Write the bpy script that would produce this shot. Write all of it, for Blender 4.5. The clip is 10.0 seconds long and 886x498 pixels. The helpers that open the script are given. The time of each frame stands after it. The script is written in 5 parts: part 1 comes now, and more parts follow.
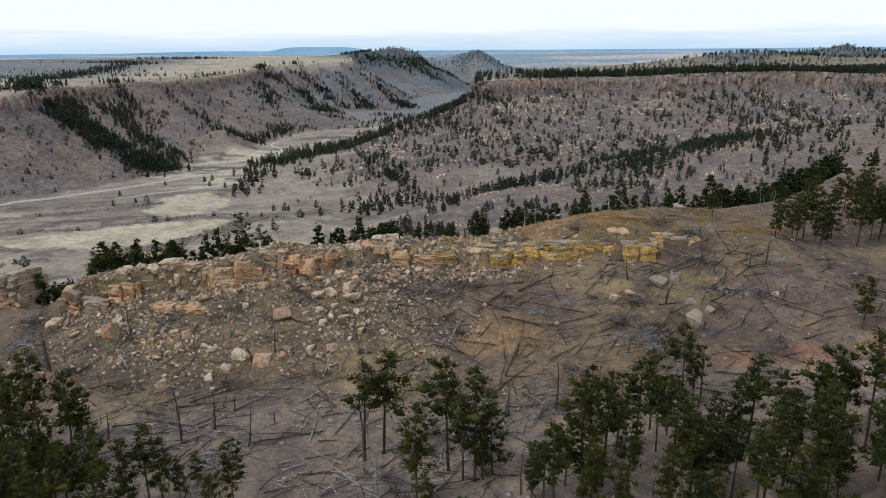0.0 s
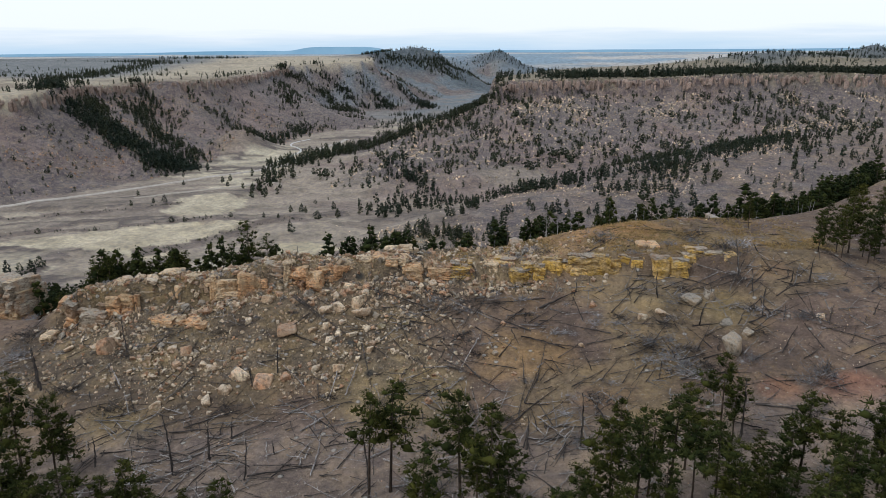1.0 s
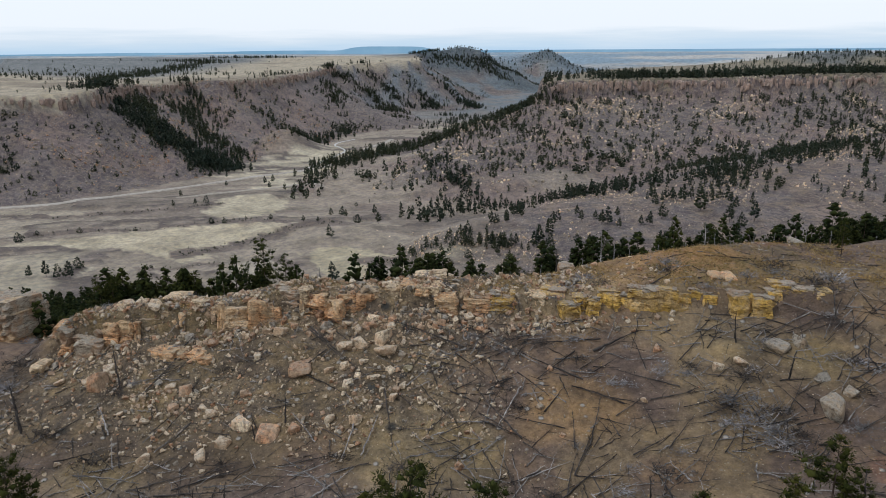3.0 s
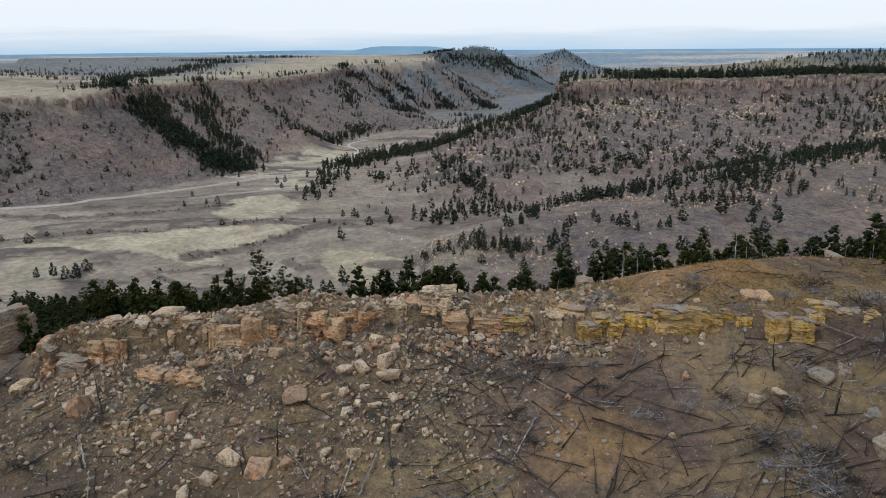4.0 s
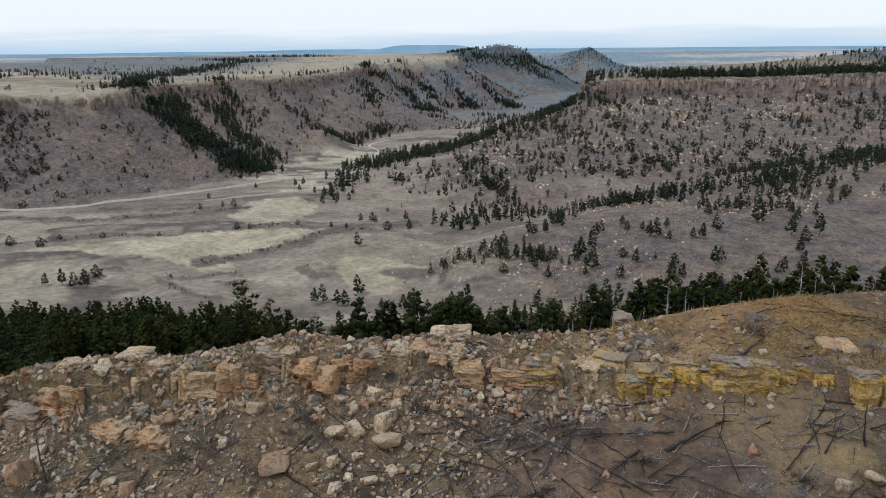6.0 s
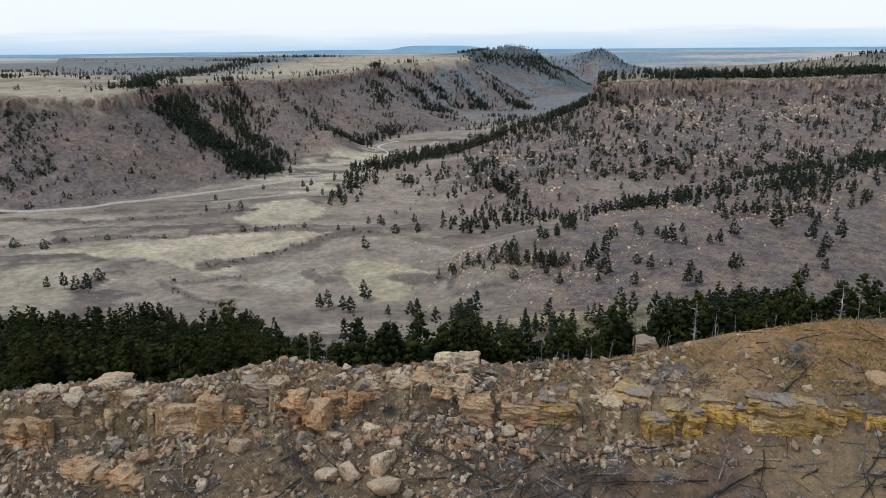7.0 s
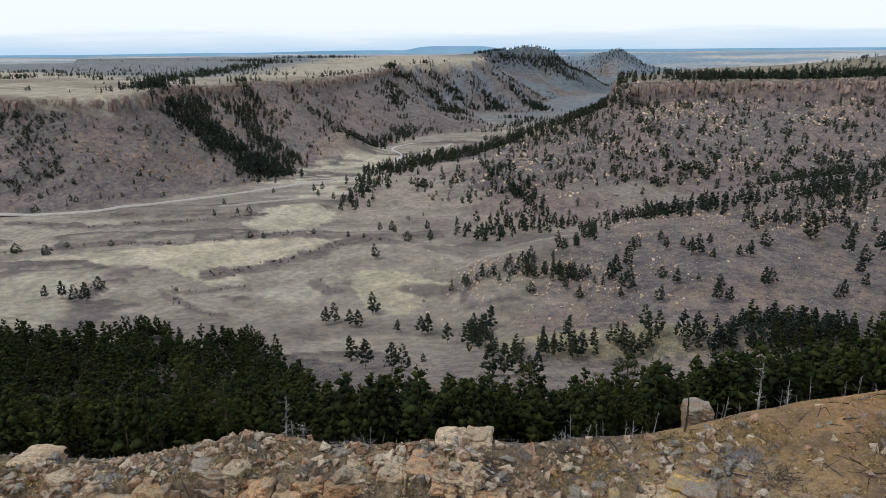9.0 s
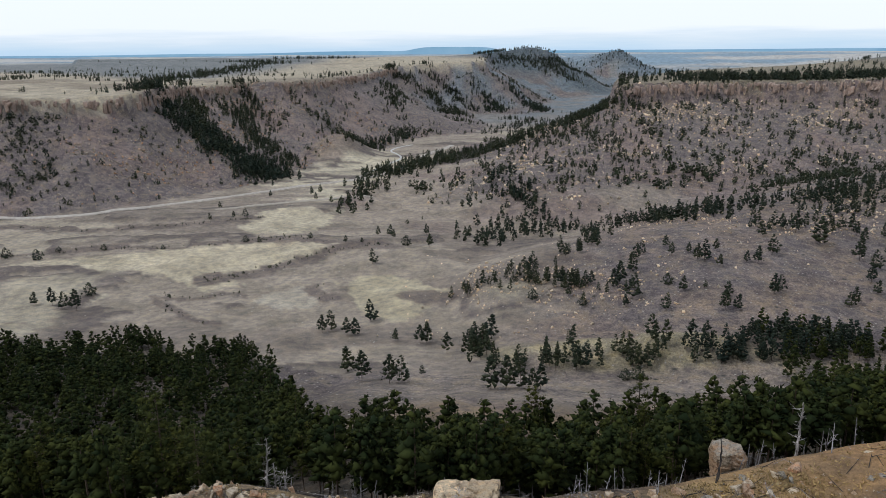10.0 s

******************************

# REQUEST
Exclude the pictures, and transcribe all of the material exactly.

# EXERCISE OUTPUT
Write the bpy script that would produce this shot. Write all of it, for Blender 4.5. The clip is 10.0 seconds long and 886x498 pixels. The helpers that open the script are given. The time of each frame stands after it. The script is written in 5 parts: part 1 comes now, and more parts follow.
0.0 s
1.0 s
3.0 s
4.0 s
6.0 s
7.0 s
9.0 s
10.0 s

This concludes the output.